History

United Kingdom
- Name: Royal George
- Owner: 1820:Joseph Soames; 1830:Moates & Co., London; 1836:Jacob & Co., London.; 1838:Arnold & Co., London.; 1844:G. Marshall & Co., London.;
- Builder: James Shepherd, Paul, Hull
- Launched: 11 July 1820

General characteristics
- Tons burthen: Old Act: 486, or 48634⁄94 (bm); New Act (post 1836): 583(bm);
- Length: 110 ft 4 in (33.6 m)
- Beam: 30 ft 5 in (9.3 m)
- Propulsion: Sail

= Royal George (1820 ship) =

Royal George was a 486-ton merchant ship built at Hull, England in 1820. Between 1823-4, she undertook one voyage for the British East India Company. Later, she made two voyages transporting convicts from England to Australia.

==Career==
Initially, Royal George traded with India under a license from the EIC. Royal George first appeared in Lloyd's Register (LR) in 1821 with Bowditch, master, Somes & Co., owner, and trade London–India, changing to London–New South Wales.

On 21 May 1821 Royal George, Captain Bowditch, sailed from London for Fort William, India.

On 21–22 July 1822 a gale drove Royal George, Captain Powditch, coming from Van Diemen's Land, ashore at the Cape of Good Hope. (Note: The same storm also resulted in the loss of other ships, including , , , , and .) Royal George was refloated on 20 August.

EIC voyage (1823-4): Captain William Reynolds left the Downs on 17 June 1823, bound for Bengal and Madras. Royal George reached the Cape of Good Hope on 8 September, and Diamond Harbour on 11 November, before arriving at Calcutta on 20 November. Homeward bound, she was at Kedgeree on 7 January 1824. She then stopped at Vizagapatam (11 January), Masulipatam (18 January), and Madras (22 January). She reached Point de Galle on 11 February and St Helena on 16 April, before arriving at the Downs on 17 June.

First convict voyage (1828): Captain Robert Embledon and surgeon William Gregor departed Spithead on 26 August 1828 and arrived in Sydney on 24 December 1828. She embarked 160 male convicts; there were two convict deaths en route.

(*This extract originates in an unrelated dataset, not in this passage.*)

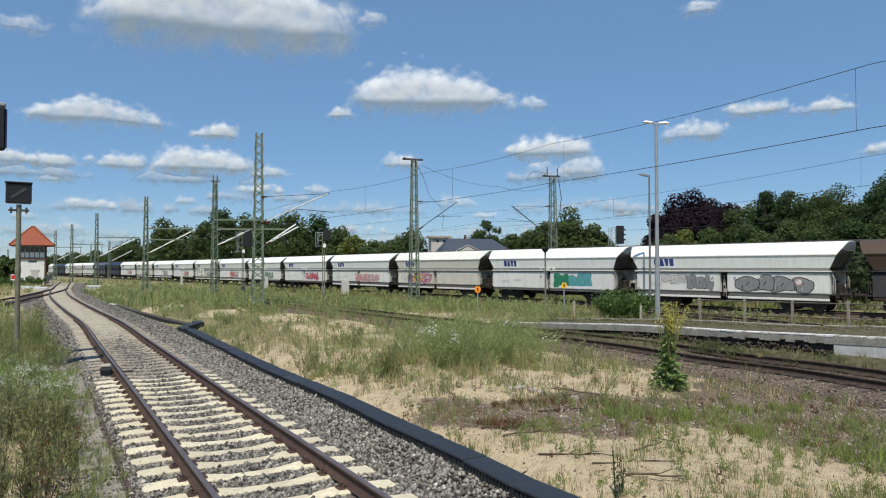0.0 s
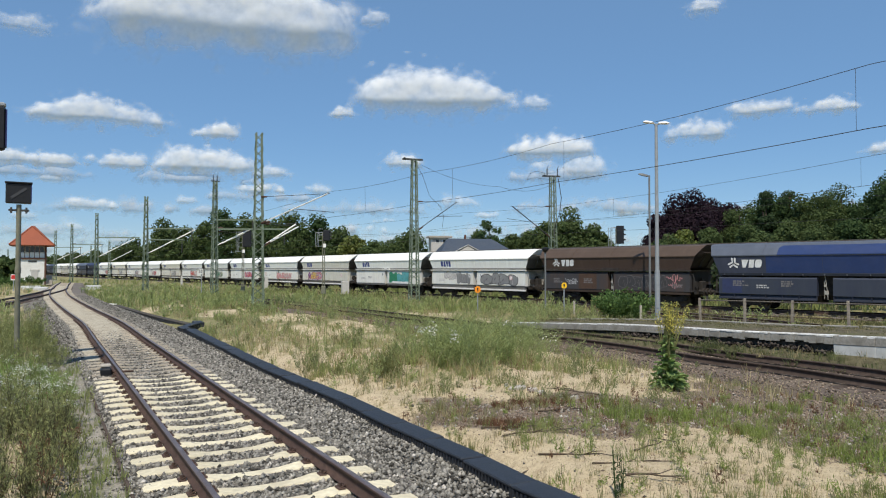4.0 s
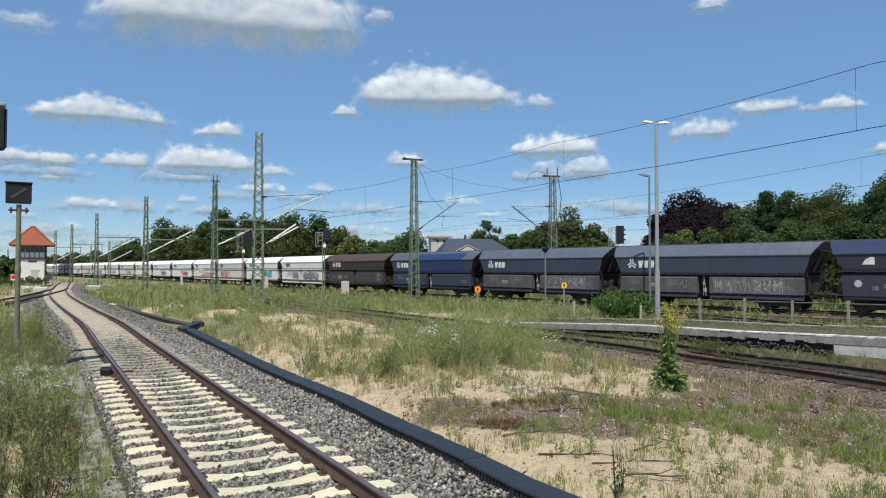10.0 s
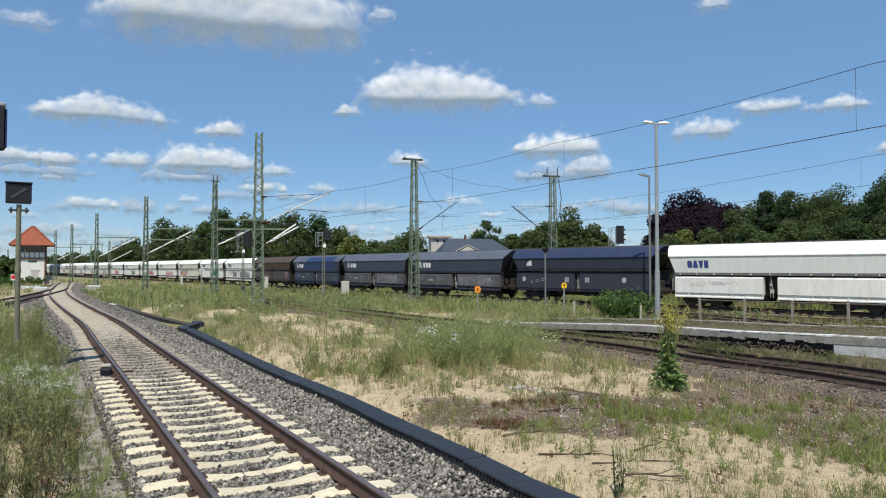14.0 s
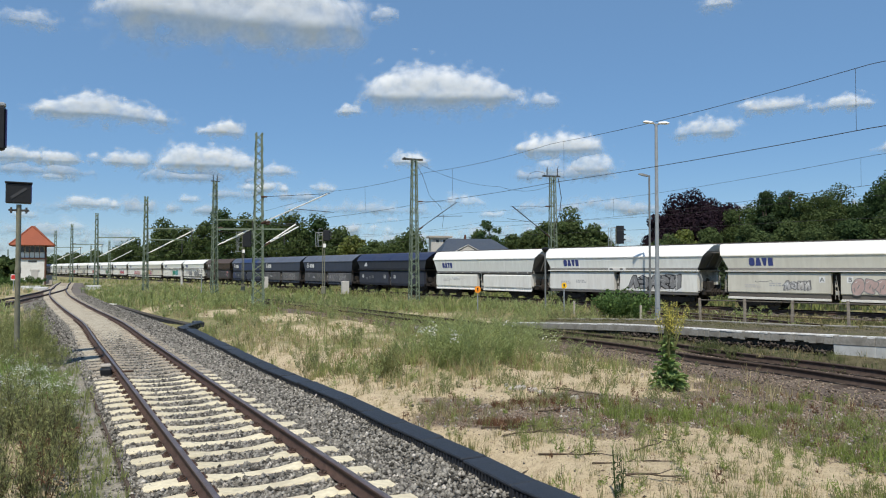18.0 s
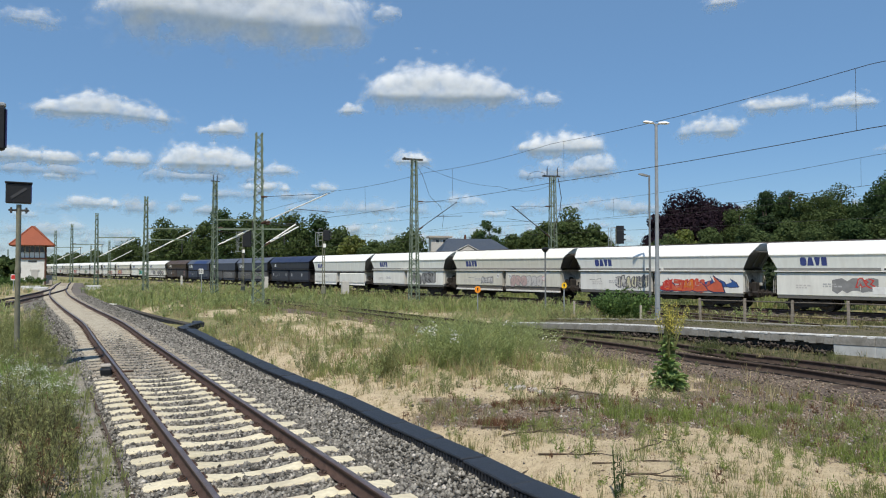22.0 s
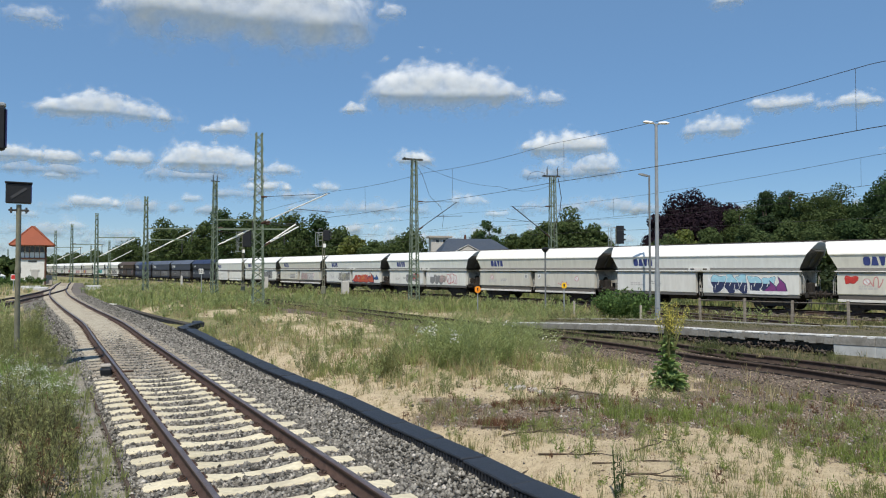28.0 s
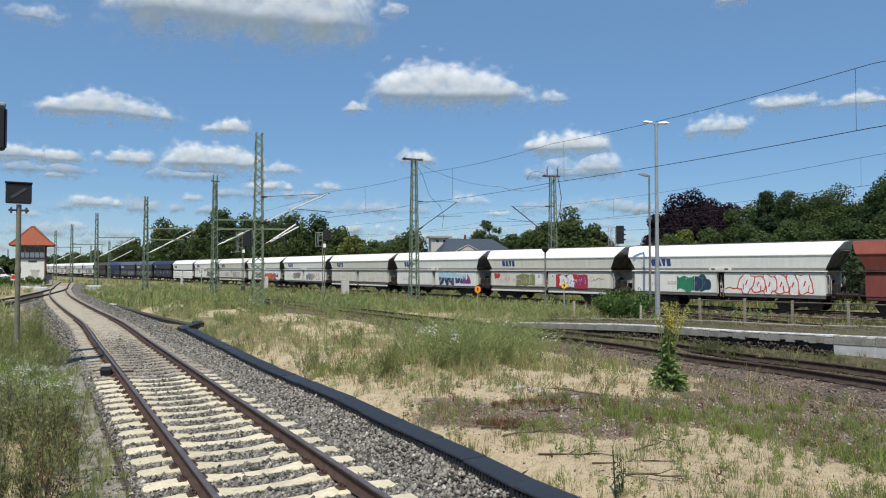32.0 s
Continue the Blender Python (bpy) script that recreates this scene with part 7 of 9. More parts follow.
house()
for x, y, w, d in ((-50.2, 86.5, 1.3, 2.6), (-47.6, 95.5, 0.9, 2.2), (-55.0, 93.0, 1.4, 2.0)):
    slab = thing("crossing_slab", pose(x, y, 0, 0, 0, 28), "pale concrete crossing slab beside the track", "slab", kind="structure")
    part("slab_body", Shape().box(-w, w, -d, d, -0.5, 0.12, bevel=0.03), WALL_PALE, slab)
flag = thing("stop_sign", pose(-47.75, 78.0, -0.35), "small red board with white frame beside the track", "sign")
part("post", Shape().tube([(0, 0, -0.5), (0, 0, 1.6)], 0.05, 8), GALV, flag)
part("board", Shape().box(-0.3, 0.3, -0.04, 0.0, 1.5, 2.15), WHITE_PAINT, flag)
part("red_field", Shape().box(-0.24, 0.24, -0.05, -0.041, 1.62, 2.08), RED_PAINT, flag)


# ---- trees ----
def leaf_cloud(rng, height, radius, count, size, low=0.12):
    """Small leaves on the outside of many clumps that make an uneven crown."""
    n_cl = 46
    half = height * (1 - low) / 2
    d = rng.normal(size=(n_cl, 3))
    d /= np.linalg.norm(d, axis=1)[:, None]
    k = rng.random(n_cl) ** 0.4
    c = d * k[:, None] * np.array([radius * 0.74, radius * 0.74, half * 0.80]) + np.array([0, 0, height * low + half])
    c[:, :2] *= np.clip(1.25 - 0.55 * np.abs(c[:, 2:3] - height * 0.42) / (height * 0.55), 0.5, 1.25)
    cr = min(radius, half) * rng.uniform(0.24, 0.46, n_cl)
    which = rng.choice(n_cl, count, p=cr**2 / (cr**2).sum())
    d = rng.normal(size=(count, 3))
    d /= np.linalg.norm(d, axis=1)[:, None]
    p = c[which] + d * (cr[which] * np.where(rng.random(count) < 0.2, rng.uniform(0.2, 0.7, count), rng.uniform(0.72, 1.15, count)))[:, None] * np.array([1, 1, 0.85])
    p[:, 2] = np.clip(p[:, 2], 0.05, None)
    a = rng.normal(size=(count, 3)) * 0.6 + d
    a /= np.linalg.norm(a, axis=1)[:, None]
    u = np.cross(a, rng.normal(size=(count, 3)))
    u /= np.linalg.norm(u, axis=1)[:, None]
    w = np.cross(a, u)
    s = size * rng.uniform(0.6, 1.4, count)[:, None]
    v = np.stack([p - u * s, p - w * s * 0.65, p + u * s, p + w * s * 0.65], 1).reshape(-1, 3)
    f = np.arange(count * 4).reshape(-1, 4)
    return v, f, c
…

Second convict voyage (1830): Captain Embledon and surgeon Michael Goodsir departed Portsmouth on 27 June 1830 and arrived in Hobart Town on 18 October. She embarked 215 male convicts. She and had four convict deaths en route. She then sailed to Sydney with a number of convicts.

Between 1835 and 1860 Royal George was a general trader to India, the Far East, and Australia.

In 1844 she transported 21 exiles from HM Prison Pentonville, England, to Williamstown, Port Phillip. She arrived there on 11 November 1844.

| Year | Master | Owner | Trade | Homeport | Source & notes |
|---|---|---|---|---|---|
| 1845 | T.Grieves | Marshall | London–Port Philip London–Sydney | London | LR; thorough repair 1838 & small repair 1844 |
| 1850 | T.Grieves | Marshall | London–Port Philip | London | LR; small repairs in 1847 & 1849 |
| 1855 |  | Marshall | London | London | LR; small repairs in 1849 & 1853 |
| 1860 | W.Tait | Wilson & Co. | Shields–Cape of Good Hope | Shields | LR; small repairs in 1853, 1857, & 1859 |

==Fate==
In 1860 her owners sold her as a hulk or to be broken up. Royal George was no longer listed in the 1861 volume of LR.